#### [Stored rows]
---*---

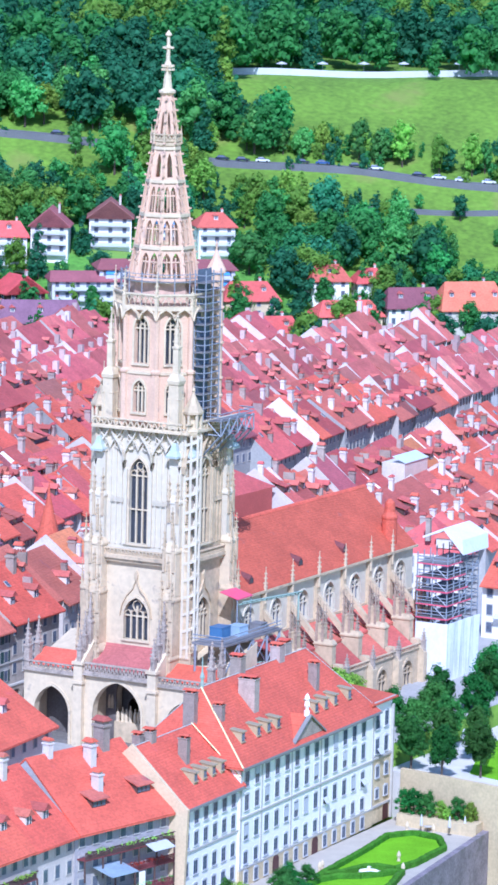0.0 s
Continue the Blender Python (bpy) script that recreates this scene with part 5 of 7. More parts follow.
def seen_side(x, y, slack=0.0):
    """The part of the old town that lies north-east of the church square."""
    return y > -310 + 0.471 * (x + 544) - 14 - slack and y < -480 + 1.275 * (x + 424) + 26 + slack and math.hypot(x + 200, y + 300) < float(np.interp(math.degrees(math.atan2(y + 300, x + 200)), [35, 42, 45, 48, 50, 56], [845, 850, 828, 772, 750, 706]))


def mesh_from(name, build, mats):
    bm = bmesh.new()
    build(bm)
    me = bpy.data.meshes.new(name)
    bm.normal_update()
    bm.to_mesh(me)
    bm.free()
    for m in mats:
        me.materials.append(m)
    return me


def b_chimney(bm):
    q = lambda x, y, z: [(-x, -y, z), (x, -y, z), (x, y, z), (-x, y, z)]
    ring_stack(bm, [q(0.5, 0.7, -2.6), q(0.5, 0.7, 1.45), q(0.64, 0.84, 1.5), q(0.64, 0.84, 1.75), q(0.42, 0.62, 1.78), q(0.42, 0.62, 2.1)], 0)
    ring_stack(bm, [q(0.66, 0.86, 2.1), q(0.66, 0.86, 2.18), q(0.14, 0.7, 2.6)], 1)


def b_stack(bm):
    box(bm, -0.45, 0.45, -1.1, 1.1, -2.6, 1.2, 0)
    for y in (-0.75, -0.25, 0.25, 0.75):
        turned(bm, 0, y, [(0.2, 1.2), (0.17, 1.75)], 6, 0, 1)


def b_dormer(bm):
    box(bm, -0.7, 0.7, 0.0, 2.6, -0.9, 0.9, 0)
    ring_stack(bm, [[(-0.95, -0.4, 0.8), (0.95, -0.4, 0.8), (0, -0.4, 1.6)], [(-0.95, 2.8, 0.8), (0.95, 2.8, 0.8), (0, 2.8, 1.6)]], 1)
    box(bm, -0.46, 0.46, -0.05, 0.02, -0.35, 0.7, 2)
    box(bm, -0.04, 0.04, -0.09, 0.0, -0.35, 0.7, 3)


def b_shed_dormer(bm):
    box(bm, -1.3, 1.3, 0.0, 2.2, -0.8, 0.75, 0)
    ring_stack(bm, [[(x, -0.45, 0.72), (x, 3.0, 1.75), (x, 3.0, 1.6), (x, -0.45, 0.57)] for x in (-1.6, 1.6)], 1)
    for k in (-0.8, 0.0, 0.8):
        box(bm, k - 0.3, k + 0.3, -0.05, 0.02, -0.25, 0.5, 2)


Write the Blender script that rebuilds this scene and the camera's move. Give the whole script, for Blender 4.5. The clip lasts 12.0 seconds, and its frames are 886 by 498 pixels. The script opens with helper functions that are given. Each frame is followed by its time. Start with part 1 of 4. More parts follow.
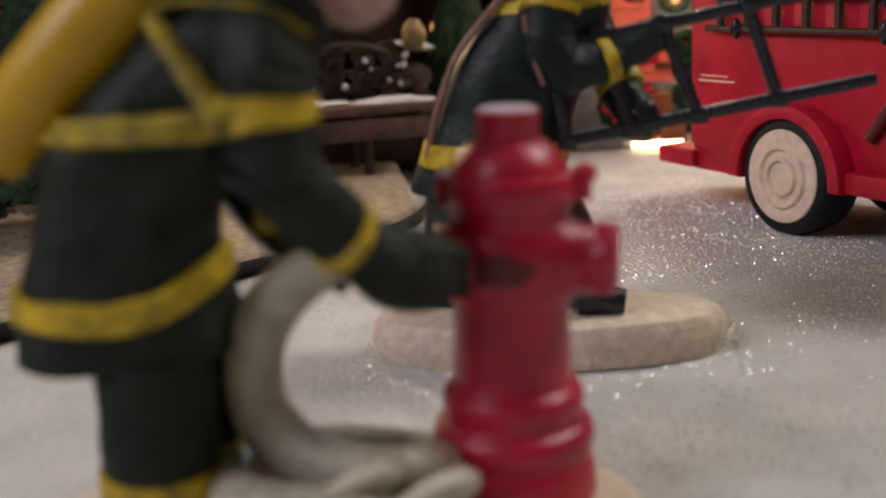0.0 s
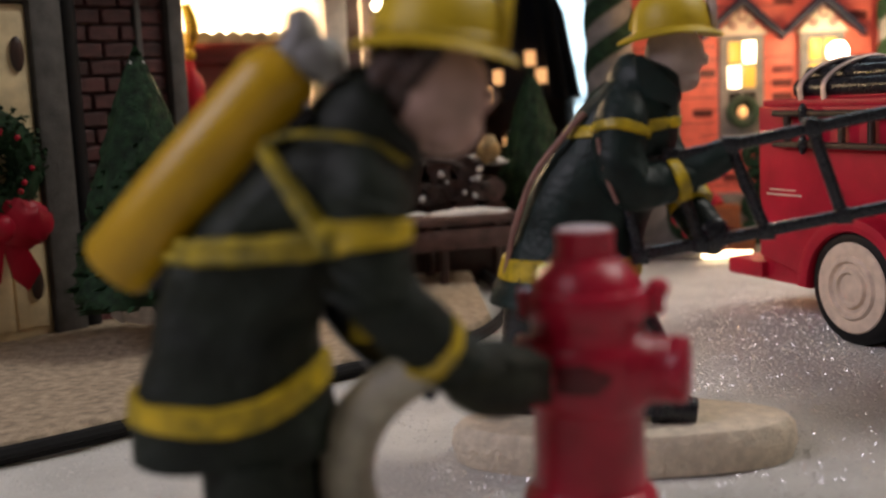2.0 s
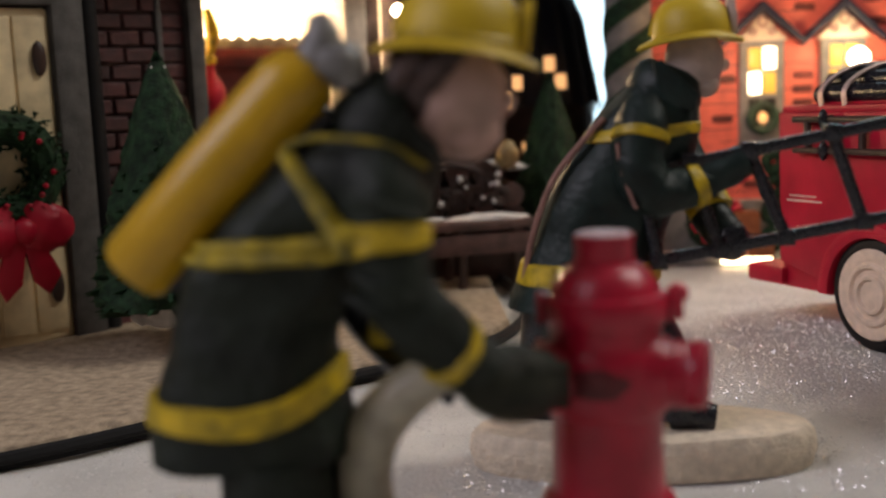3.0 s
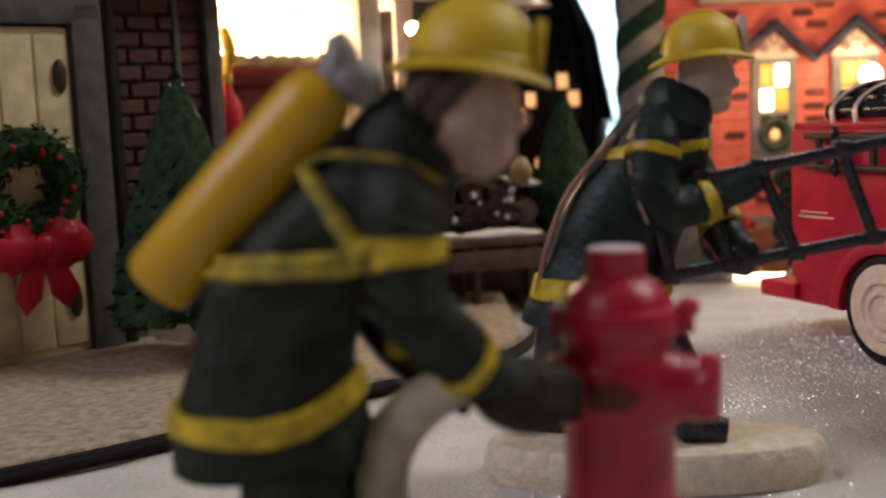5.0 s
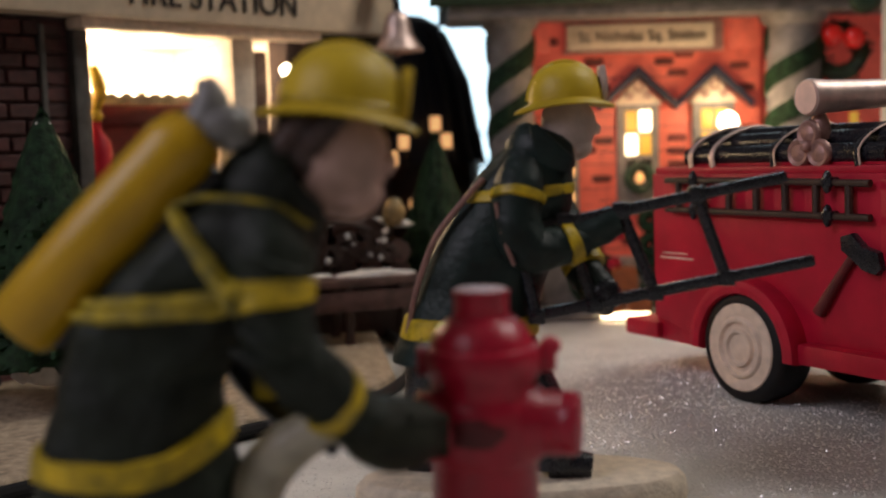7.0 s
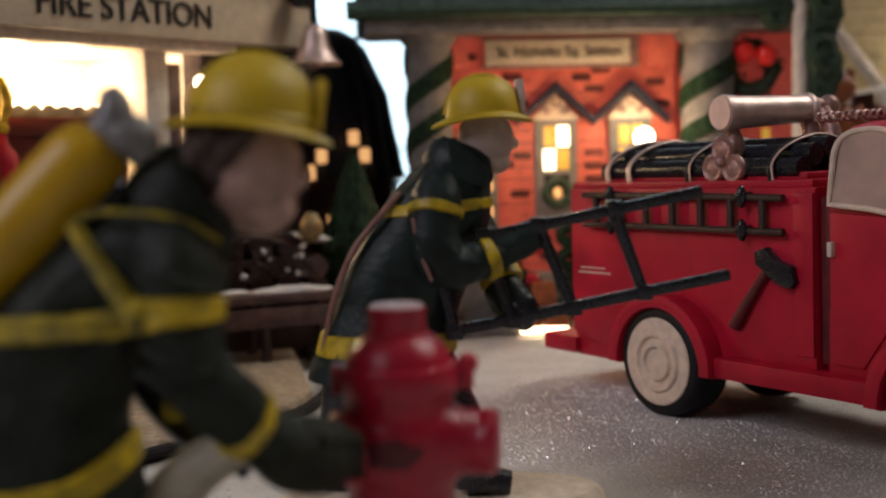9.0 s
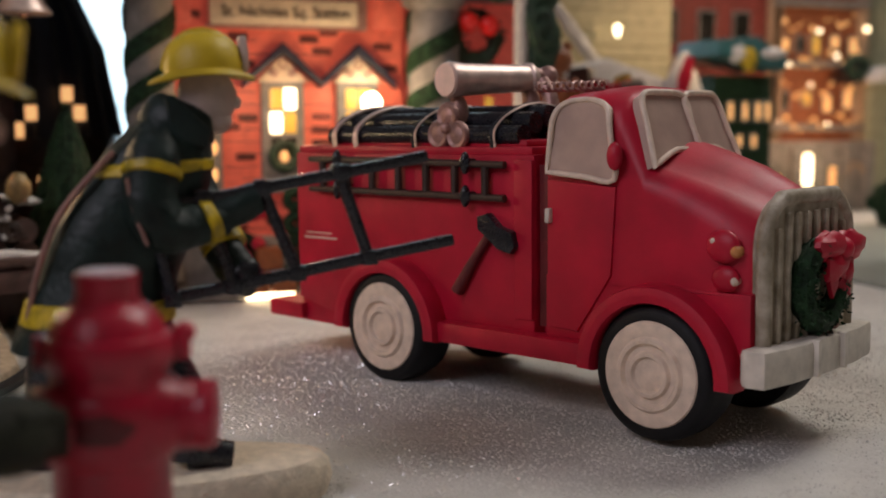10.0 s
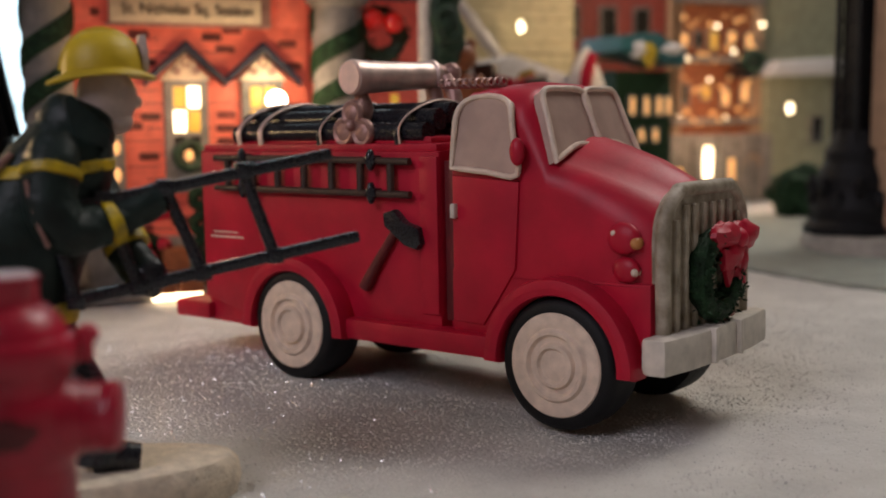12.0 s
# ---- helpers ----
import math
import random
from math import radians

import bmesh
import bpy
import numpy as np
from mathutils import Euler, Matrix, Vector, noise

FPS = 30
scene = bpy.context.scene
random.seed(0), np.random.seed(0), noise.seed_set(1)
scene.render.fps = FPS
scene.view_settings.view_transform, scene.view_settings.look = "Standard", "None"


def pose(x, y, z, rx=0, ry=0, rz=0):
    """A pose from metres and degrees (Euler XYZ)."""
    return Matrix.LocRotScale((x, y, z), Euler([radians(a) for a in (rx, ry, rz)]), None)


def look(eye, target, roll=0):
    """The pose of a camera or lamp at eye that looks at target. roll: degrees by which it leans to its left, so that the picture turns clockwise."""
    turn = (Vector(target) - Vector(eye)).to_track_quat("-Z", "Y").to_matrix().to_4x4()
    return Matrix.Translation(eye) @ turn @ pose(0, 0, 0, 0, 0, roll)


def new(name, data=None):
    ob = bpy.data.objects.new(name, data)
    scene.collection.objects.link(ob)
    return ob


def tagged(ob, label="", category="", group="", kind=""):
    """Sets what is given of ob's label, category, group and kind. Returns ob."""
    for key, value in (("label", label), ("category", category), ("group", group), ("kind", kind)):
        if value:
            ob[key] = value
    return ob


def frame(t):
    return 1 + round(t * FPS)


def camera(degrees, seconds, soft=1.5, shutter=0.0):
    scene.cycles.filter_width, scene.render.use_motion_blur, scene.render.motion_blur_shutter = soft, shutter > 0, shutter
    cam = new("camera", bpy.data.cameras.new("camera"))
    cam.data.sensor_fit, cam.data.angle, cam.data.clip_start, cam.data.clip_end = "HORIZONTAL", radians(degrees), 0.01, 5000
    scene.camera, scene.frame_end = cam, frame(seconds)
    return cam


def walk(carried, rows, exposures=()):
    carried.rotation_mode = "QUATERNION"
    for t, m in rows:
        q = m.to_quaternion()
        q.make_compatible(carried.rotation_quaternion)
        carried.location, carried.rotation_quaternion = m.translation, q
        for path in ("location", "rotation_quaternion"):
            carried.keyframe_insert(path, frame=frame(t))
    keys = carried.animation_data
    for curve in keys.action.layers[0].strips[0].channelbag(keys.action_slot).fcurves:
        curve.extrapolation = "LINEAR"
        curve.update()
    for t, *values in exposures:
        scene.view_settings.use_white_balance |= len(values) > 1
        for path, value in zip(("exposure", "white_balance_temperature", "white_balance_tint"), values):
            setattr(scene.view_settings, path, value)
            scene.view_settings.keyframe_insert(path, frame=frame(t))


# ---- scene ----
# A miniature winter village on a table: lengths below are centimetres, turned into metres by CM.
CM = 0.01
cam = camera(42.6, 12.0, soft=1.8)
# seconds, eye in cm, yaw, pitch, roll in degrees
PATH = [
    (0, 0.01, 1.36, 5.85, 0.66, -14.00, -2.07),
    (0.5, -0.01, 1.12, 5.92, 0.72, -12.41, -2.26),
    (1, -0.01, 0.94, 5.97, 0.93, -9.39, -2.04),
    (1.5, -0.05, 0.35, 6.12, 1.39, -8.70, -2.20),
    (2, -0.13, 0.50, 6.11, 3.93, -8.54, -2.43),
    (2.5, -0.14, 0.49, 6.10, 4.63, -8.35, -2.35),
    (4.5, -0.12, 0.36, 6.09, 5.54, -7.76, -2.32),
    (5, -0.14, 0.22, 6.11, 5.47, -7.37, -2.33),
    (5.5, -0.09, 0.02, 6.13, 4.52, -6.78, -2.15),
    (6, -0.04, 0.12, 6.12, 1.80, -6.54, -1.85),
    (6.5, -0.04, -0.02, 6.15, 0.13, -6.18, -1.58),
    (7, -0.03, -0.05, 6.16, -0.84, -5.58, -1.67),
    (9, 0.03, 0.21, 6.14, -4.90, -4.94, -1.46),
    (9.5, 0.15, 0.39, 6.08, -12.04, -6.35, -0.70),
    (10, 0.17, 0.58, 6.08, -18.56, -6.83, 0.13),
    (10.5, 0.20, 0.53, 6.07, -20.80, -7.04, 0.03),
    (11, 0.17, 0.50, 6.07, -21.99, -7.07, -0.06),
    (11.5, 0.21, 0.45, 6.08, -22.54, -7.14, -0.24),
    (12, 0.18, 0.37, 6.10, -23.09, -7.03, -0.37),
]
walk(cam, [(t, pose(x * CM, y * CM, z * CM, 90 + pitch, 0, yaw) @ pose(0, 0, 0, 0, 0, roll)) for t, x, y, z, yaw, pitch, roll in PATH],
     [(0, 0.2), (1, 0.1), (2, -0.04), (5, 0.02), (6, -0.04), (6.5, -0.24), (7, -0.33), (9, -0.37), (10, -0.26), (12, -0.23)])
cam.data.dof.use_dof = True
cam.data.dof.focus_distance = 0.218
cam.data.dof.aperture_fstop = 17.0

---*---

#### [Task goal]
All of the data above should be quoted exactly, except for the pictures.

#### [Task answer]
0.0 s
Continue the Blender Python (bpy) script that recreates this scene with part 5 of 7. More parts follow.
def seen_side(x, y, slack=0.0):
    """The part of the old town that lies north-east of the church square."""
    return y > -310 + 0.471 * (x + 544) - 14 - slack and y < -480 + 1.275 * (x + 424) + 26 + slack and math.hypot(x + 200, y + 300) < float(np.interp(math.degrees(math.atan2(y + 300, x + 200)), [35, 42, 45, 48, 50, 56], [845, 850, 828, 772, 750, 706]))


def mesh_from(name, build, mats):
    bm = bmesh.new()
    build(bm)
    me = bpy.data.meshes.new(name)
    bm.normal_update()
    bm.to_mesh(me)
    bm.free()
    for m in mats:
        me.materials.append(m)
    return me


def b_chimney(bm):
    q = lambda x, y, z: [(-x, -y, z), (x, -y, z), (x, y, z), (-x, y, z)]
    ring_stack(bm, [q(0.5, 0.7, -2.6), q(0.5, 0.7, 1.45), q(0.64, 0.84, 1.5), q(0.64, 0.84, 1.75), q(0.42, 0.62, 1.78), q(0.42, 0.62, 2.1)], 0)
    ring_stack(bm, [q(0.66, 0.86, 2.1), q(0.66, 0.86, 2.18), q(0.14, 0.7, 2.6)], 1)


def b_stack(bm):
    box(bm, -0.45, 0.45, -1.1, 1.1, -2.6, 1.2, 0)
    for y in (-0.75, -0.25, 0.25, 0.75):
        turned(bm, 0, y, [(0.2, 1.2), (0.17, 1.75)], 6, 0, 1)


def b_dormer(bm):
    box(bm, -0.7, 0.7, 0.0, 2.6, -0.9, 0.9, 0)
    ring_stack(bm, [[(-0.95, -0.4, 0.8), (0.95, -0.4, 0.8), (0, -0.4, 1.6)], [(-0.95, 2.8, 0.8), (0.95, 2.8, 0.8), (0, 2.8, 1.6)]], 1)
    box(bm, -0.46, 0.46, -0.05, 0.02, -0.35, 0.7, 2)
    box(bm, -0.04, 0.04, -0.09, 0.0, -0.35, 0.7, 3)


def b_shed_dormer(bm):
    box(bm, -1.3, 1.3, 0.0, 2.2, -0.8, 0.75, 0)
    ring_stack(bm, [[(x, -0.45, 0.72), (x, 3.0, 1.75), (x, 3.0, 1.6), (x, -0.45, 0.57)] for x in (-1.6, 1.6)], 1)
    for k in (-0.8, 0.0, 0.8):
        box(bm, k - 0.3, k + 0.3, -0.05, 0.02, -0.25, 0.5, 2)


Write the Blender script that rebuilds this scene and the camera's move. Give the whole script, for Blender 4.5. The clip lasts 12.0 seconds, and its frames are 886 by 498 pixels. The script opens with helper functions that are given. Each frame is followed by its time. Start with part 1 of 4. More parts follow.
0.0 s
2.0 s
3.0 s
5.0 s
7.0 s
9.0 s
10.0 s
12.0 s
# ---- helpers ----
import math
import random
from math import radians

import bmesh
import bpy
import numpy as np
from mathutils import Euler, Matrix, Vector, noise

FPS = 30
scene = bpy.context.scene
random.seed(0), np.random.seed(0), noise.seed_set(1)
scene.render.fps = FPS
scene.view_settings.view_transform, scene.view_settings.look = "Standard", "None"


def pose(x, y, z, rx=0, ry=0, rz=0):
    """A pose from metres and degrees (Euler XYZ)."""
    return Matrix.LocRotScale((x, y, z), Euler([radians(a) for a in (rx, ry, rz)]), None)


def look(eye, target, roll=0):
    """The pose of a camera or lamp at eye that looks at target. roll: degrees by which it leans to its left, so that the picture turns clockwise."""
    turn = (Vector(target) - Vector(eye)).to_track_quat("-Z", "Y").to_matrix().to_4x4()
    return Matrix.Translation(eye) @ turn @ pose(0, 0, 0, 0, 0, roll)


def new(name, data=None):
    ob = bpy.data.objects.new(name, data)
    scene.collection.objects.link(ob)
    return ob


def tagged(ob, label="", category="", group="", kind=""):
    """Sets what is given of ob's label, category, group and kind. Returns ob."""
    for key, value in (("label", label), ("category", category), ("group", group), ("kind", kind)):
        if value:
            ob[key] = value
    return ob


def frame(t):
    return 1 + round(t * FPS)


def camera(degrees, seconds, soft=1.5, shutter=0.0):
    scene.cycles.filter_width, scene.render.use_motion_blur, scene.render.motion_blur_shutter = soft, shutter > 0, shutter
    cam = new("camera", bpy.data.cameras.new("camera"))
    cam.data.sensor_fit, cam.data.angle, cam.data.clip_start, cam.data.clip_end = "HORIZONTAL", radians(degrees), 0.01, 5000
    scene.camera, scene.frame_end = cam, frame(seconds)
    return cam


def walk(carried, rows, exposures=()):
    carried.rotation_mode = "QUATERNION"
    for t, m in rows:
        q = m.to_quaternion()
        q.make_compatible(carried.rotation_quaternion)
        carried.location, carried.rotation_quaternion = m.translation, q
        for path in ("location", "rotation_quaternion"):
            carried.keyframe_insert(path, frame=frame(t))
    keys = carried.animation_data
    for curve in keys.action.layers[0].strips[0].channelbag(keys.action_slot).fcurves:
        curve.extrapolation = "LINEAR"
        curve.update()
    for t, *values in exposures:
        scene.view_settings.use_white_balance |= len(values) > 1
        for path, value in zip(("exposure", "white_balance_temperature", "white_balance_tint"), values):
            setattr(scene.view_settings, path, value)
            scene.view_settings.keyframe_insert(path, frame=frame(t))


# ---- scene ----
# A miniature winter village on a table: lengths below are centimetres, turned into metres by CM.
CM = 0.01
cam = camera(42.6, 12.0, soft=1.8)
# seconds, eye in cm, yaw, pitch, roll in degrees
PATH = [
    (0, 0.01, 1.36, 5.85, 0.66, -14.00, -2.07),
    (0.5, -0.01, 1.12, 5.92, 0.72, -12.41, -2.26),
    (1, -0.01, 0.94, 5.97, 0.93, -9.39, -2.04),
    (1.5, -0.05, 0.35, 6.12, 1.39, -8.70, -2.20),
    (2, -0.13, 0.50, 6.11, 3.93, -8.54, -2.43),
    (2.5, -0.14, 0.49, 6.10, 4.63, -8.35, -2.35),
    (4.5, -0.12, 0.36, 6.09, 5.54, -7.76, -2.32),
    (5, -0.14, 0.22, 6.11, 5.47, -7.37, -2.33),
    (5.5, -0.09, 0.02, 6.13, 4.52, -6.78, -2.15),
    (6, -0.04, 0.12, 6.12, 1.80, -6.54, -1.85),
    (6.5, -0.04, -0.02, 6.15, 0.13, -6.18, -1.58),
    (7, -0.03, -0.05, 6.16, -0.84, -5.58, -1.67),
    (9, 0.03, 0.21, 6.14, -4.90, -4.94, -1.46),
    (9.5, 0.15, 0.39, 6.08, -12.04, -6.35, -0.70),
    (10, 0.17, 0.58, 6.08, -18.56, -6.83, 0.13),
    (10.5, 0.20, 0.53, 6.07, -20.80, -7.04, 0.03),
    (11, 0.17, 0.50, 6.07, -21.99, -7.07, -0.06),
    (11.5, 0.21, 0.45, 6.08, -22.54, -7.14, -0.24),
    (12, 0.18, 0.37, 6.10, -23.09, -7.03, -0.37),
]
walk(cam, [(t, pose(x * CM, y * CM, z * CM, 90 + pitch, 0, yaw) @ pose(0, 0, 0, 0, 0, roll)) for t, x, y, z, yaw, pitch, roll in PATH],
     [(0, 0.2), (1, 0.1), (2, -0.04), (5, 0.02), (6, -0.04), (6.5, -0.24), (7, -0.33), (9, -0.37), (10, -0.26), (12, -0.23)])
cam.data.dof.use_dof = True
cam.data.dof.focus_distance = 0.218
cam.data.dof.aperture_fstop = 17.0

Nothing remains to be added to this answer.